To a lesser extent, the same kind of health check is needed for the data that supports your business. I’ve heard it from customers before. They are the gatekeepers for their data and they know their system like the back of their hand. They are SURE they would be the first one to notice when something is off.

I want to illustrate this idea by applying it to a real world scenario. With a previous client we noticed that the ordering and customer database had become very bloated. The quantity of customers seemed to not align with the purchase orders entities on file.  Look at the following chart:

123 E. Island  Road 123 E. Island  Road 123 E. lsland  Road
123 E. Island  Road 123 E. Island  Road 123 E. Island  Road
123 E. lsland  Road 123 E. Island  Road 123 E. Island  Road

 

How quickly can you spot the error in this chart?
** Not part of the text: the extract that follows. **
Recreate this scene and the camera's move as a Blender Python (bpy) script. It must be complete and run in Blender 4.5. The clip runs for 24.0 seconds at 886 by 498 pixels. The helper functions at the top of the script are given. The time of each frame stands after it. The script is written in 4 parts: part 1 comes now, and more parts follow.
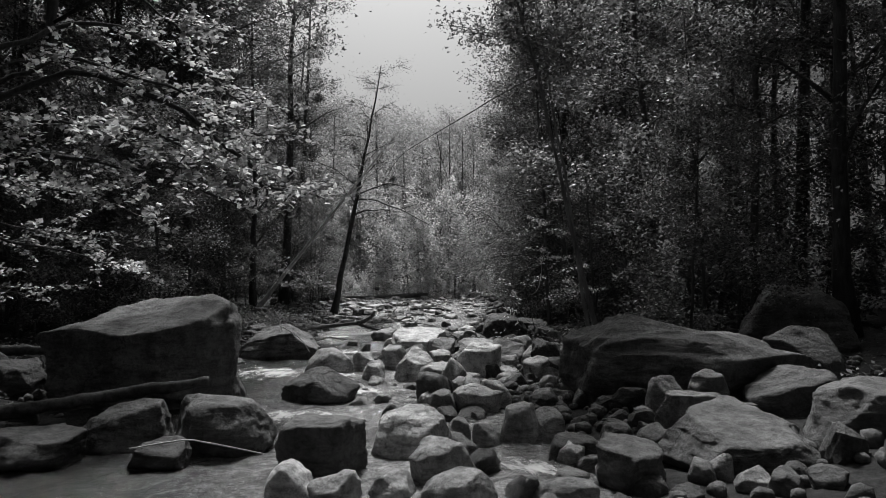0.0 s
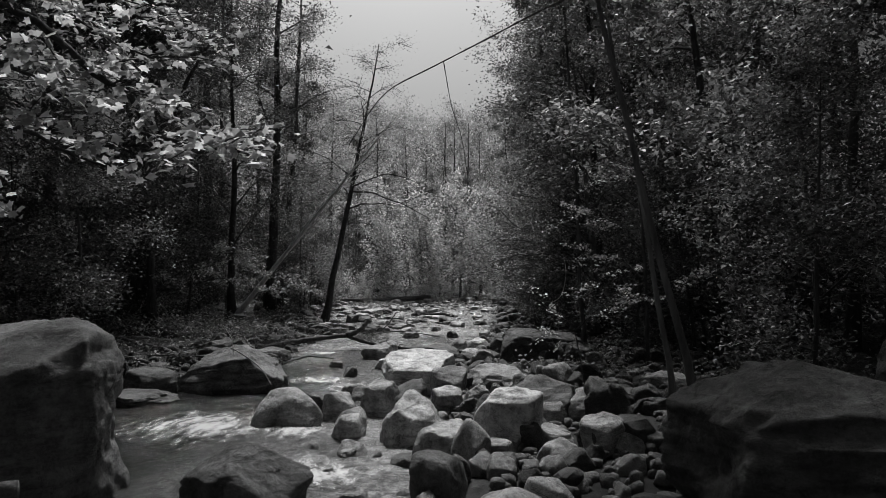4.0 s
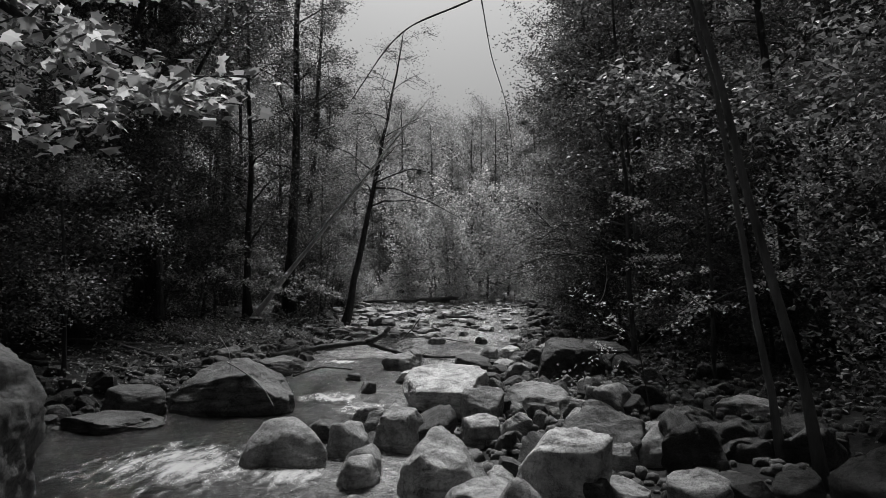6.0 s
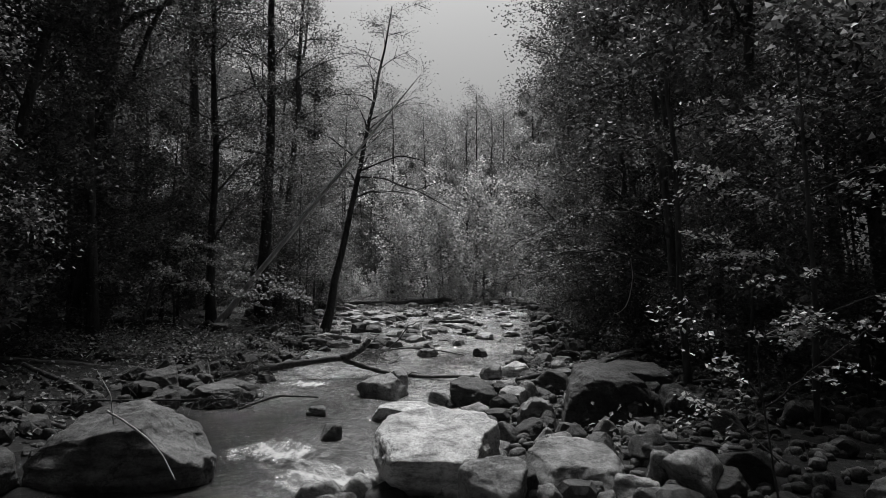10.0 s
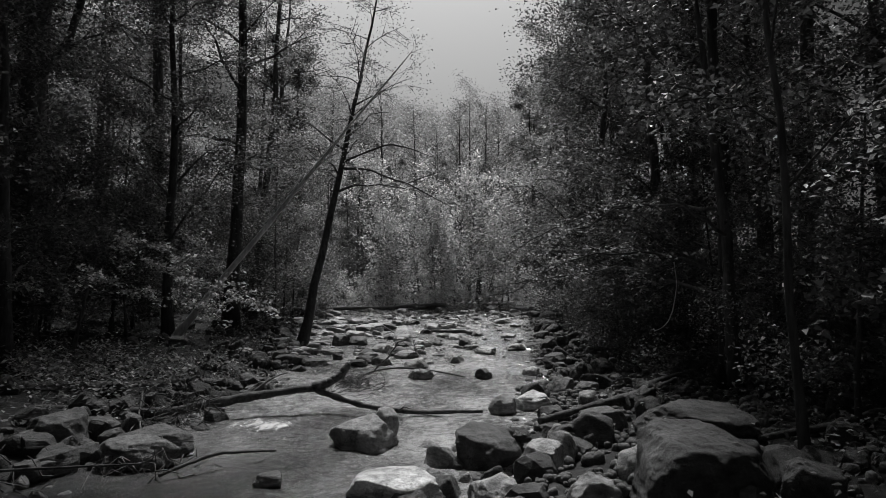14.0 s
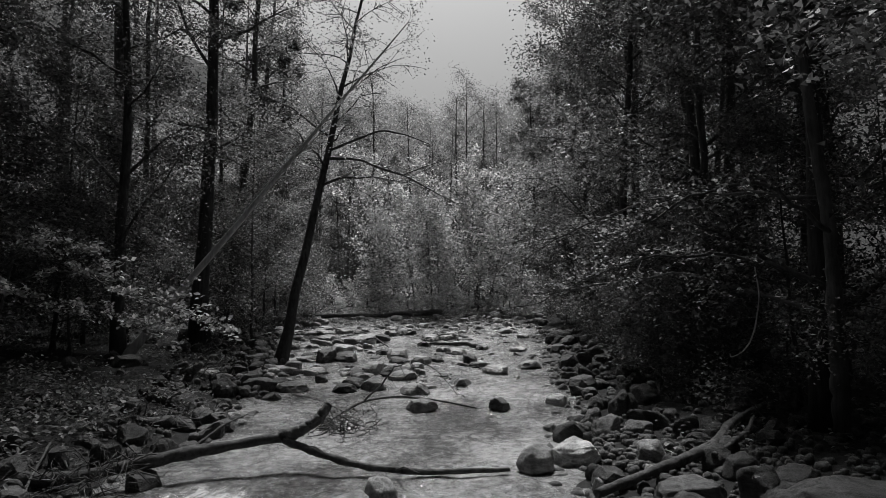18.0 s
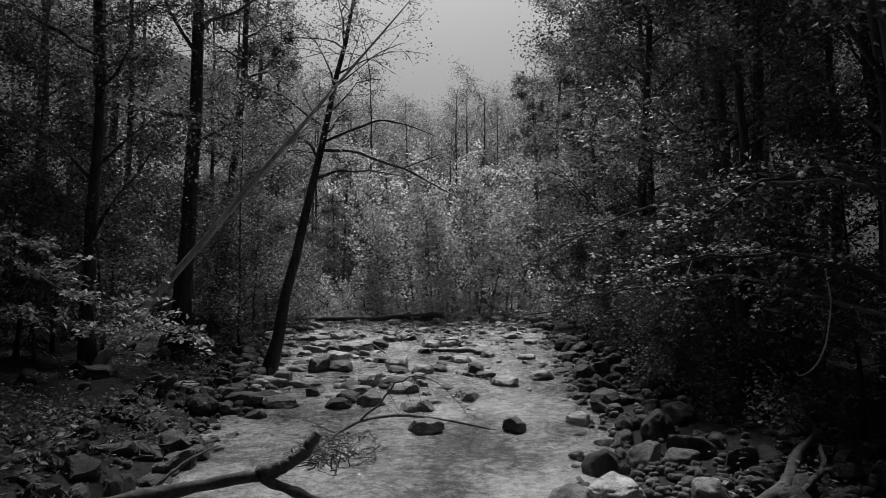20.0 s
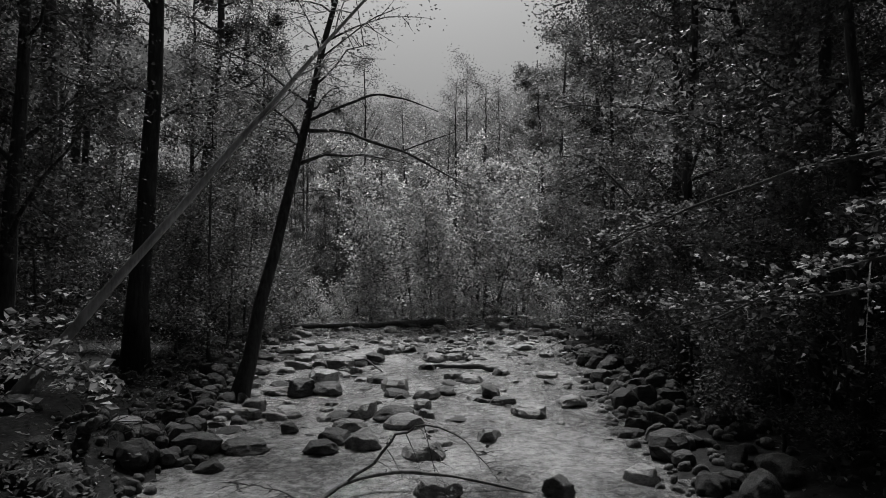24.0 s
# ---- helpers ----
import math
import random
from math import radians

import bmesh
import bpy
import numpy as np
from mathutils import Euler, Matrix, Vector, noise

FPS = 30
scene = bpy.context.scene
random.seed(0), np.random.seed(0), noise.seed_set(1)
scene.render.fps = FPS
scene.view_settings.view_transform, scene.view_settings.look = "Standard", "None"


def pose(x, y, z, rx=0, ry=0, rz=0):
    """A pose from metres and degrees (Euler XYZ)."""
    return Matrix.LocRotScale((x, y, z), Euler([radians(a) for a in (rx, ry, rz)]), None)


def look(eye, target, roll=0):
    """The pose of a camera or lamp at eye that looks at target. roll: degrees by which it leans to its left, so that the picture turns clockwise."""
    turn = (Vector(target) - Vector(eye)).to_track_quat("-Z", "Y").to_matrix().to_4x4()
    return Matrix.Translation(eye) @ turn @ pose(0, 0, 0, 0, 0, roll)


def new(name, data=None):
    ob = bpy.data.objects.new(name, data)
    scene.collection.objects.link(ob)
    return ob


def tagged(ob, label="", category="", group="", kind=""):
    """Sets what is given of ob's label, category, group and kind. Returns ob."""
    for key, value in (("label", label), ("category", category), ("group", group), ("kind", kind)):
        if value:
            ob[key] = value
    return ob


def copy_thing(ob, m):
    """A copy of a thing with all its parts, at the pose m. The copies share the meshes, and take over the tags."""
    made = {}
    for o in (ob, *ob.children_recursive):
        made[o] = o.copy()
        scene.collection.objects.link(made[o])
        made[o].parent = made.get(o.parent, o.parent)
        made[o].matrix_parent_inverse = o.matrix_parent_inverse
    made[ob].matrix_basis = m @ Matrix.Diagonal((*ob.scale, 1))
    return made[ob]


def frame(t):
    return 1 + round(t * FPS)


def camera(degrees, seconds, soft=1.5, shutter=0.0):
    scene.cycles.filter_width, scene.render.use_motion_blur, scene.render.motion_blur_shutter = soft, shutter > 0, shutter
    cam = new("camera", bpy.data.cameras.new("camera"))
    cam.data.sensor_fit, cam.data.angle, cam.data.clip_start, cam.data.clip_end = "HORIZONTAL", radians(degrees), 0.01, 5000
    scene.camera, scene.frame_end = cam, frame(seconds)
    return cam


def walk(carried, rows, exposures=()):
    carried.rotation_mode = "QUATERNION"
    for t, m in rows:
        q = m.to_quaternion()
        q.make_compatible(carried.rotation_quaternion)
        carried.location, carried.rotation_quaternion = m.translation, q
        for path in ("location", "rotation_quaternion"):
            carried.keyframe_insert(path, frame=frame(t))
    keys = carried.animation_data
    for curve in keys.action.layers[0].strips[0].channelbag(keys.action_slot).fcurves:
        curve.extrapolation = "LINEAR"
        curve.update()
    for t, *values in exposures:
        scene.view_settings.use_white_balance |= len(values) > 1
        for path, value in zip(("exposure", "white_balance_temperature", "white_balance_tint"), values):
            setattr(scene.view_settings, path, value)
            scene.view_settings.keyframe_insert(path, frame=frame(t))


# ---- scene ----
cam = camera(65.6, 24.0, soft=0.6)
METRES, EYE, TILT, LEAN, TURN = 16.0, 1.18, 3.75, 0.0, 0.0
ROWS = [
    (0.0, 0.0, 0.0, 0.0, -0.0, 0.0, 0.0),
    (0.5, 0.0002, 0.0236, 0.0003, -0.03, -0.01, 0.0),
    (1.0, 0.0002, 0.0482, 0.0001, -0.07, -0.01, -0.01),
    (1.5, 0.0009, 0.0743, 0.0002, -0.09, -0.02, -0.01),
    (2.0, 0.0012, 0.1011, -0.0003, -0.1, -0.03, -0.01),
    (2.5, 0.0004, 0.1268, -0.0012, -0.02, -0.05, -0.01),
    (4.5, -0.0048, 0.2222, -0.0027, 0.36, -0.04, -0.0),
    (5.0, -0.0065, 0.2452, -0.003, 0.47, -0.03, -0.04),
    (5.5, -0.0083, 0.2668, -0.0031, 1.22, -0.05, -0.07),
    (6.0, -0.0083, 0.2866, -0.0035, 2.44, -0.06, -0.02),
    (6.5, -0.0079, 0.3058, -0.0039, 2.64, -0.09, -0.05),
    (7.0, -0.0085, 0.3259, -0.0043, 2.55, -0.12, 0.01),
    (7.5, -0.009, 0.3466, -0.0047, 2.47, -0.13, -0.02),
    (8.0, -0.01, 0.3678, -0.0053, 2.35, -0.14, -0.05),
    (8.5, -0.0103, 0.3892, -0.0055, 2.25, -0.15, -0.06),
    (9.0, -0.0112, 0.4101, -0.0059, 2.13, -0.18, -0.07),
    (9.5, -0.0123, 0.4311, -0.0062, 2.02, -0.21, -0.08),
    (10.0, -0.0135, 0.4522, -0.0064, 1.9, -0.21, -0.14),
    (10.5, -0.0151, 0.4728, -0.0068, 1.77, -0.21, -0.19),
    (12.5, -0.0227, 0.5534, -0.0074, 1.29, -0.16, -0.26),
    (13.0, -0.0243, 0.5721, -0.0075, 1.19, -0.15, -0.25),
    (13.5, -0.026, 0.5908, -0.0075, 1.09, -0.13, -0.22),
    (14.0, -0.0275, 0.6095, -0.0074, 1.0, -0.1, -0.21),
    (14.5, -0.0289, 0.6276, -0.007, 0.92, -0.09, -0.21),
    (15.0, -0.0307, 0.6467, -0.007, 0.84, -0.06, -0.19),
    (15.5, -0.0324, 0.6654, -0.0067, 0.76, -0.04, -0.19),
    (16.0, -0.035, 0.6851, -0.0069, 0.66, -0.01, -0.22),
    (16.5, -0.0371, 0.7045, -0.0074, 0.57, 0.03, -0.18),
    (17.0, -0.0393, 0.7239, -0.0075, 0.49, 0.04, -0.21),
    (17.5, -0.0411, 0.7435, -0.0078, 0.43, 0.05, -0.21),
    (18.0, -0.0434, 0.7629, -0.0081, 0.35, 0.05, -0.18),
    (18.5, -0.0456, 0.7828, -0.0088, 0.29, 0.08, -0.22),
    (20.5, -0.055, 0.8625, -0.0107, 0.04, 0.16, -0.32),
    (21.0, -0.057, 0.8817, -0.0111, -0.01, 0.18, -0.33),
    (21.5, -0.0588, 0.9004, -0.0112, -0.07, 0.19, -0.34),
    (22.0, -0.0602, 0.9195, -0.0112, -0.12, 0.18, -0.34),
    (22.5, -0.0618, 0.9385, -0.0112, -0.17, 0.18, -0.32),
    (23.0, -0.0634, 0.9575, -0.0112, -0.23, 0.16, -0.3),
    (23.5, -0.0651, 0.9772, -0.0115, -0.28, 0.17, -0.31),
    (24.0, -0.0673, 0.9967, -0.0118, -0.35, 0.18, -0.32),
]
walk(cam, [(t, pose(0, 0, EYE, TILT, LEAN, TURN) @ pose(METRES * x, METRES * y, METRES * z, 90 + pitch, roll, yaw)) for t, x, y, z, yaw, pitch, roll in ROWS],
     exposures=[(0.0, 0.25), (8.0, -0.05), (16.0, 0.0), (24.0, -0.3)])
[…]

If you look closely the top right corner and the bottom left corner aren’t spelled correctly. The “I” in island is actually a lower case “L”. This is just a 3×3 square. What happens if this block were repeated for 1,000 clients?  Very quickly you can see how these small errors both can hide themselves to the naked eye but also can significantly change key data calculations.

What was the prognosis for the client? It involved a lot of time consuming work using a business intelligence tool to help us visualize the errors. We were able to spot the values the abnormal values and from there the customer was able to make the corrections in their system. They also were able to start to implement a quality control check for data entry as a preventative measure in the future.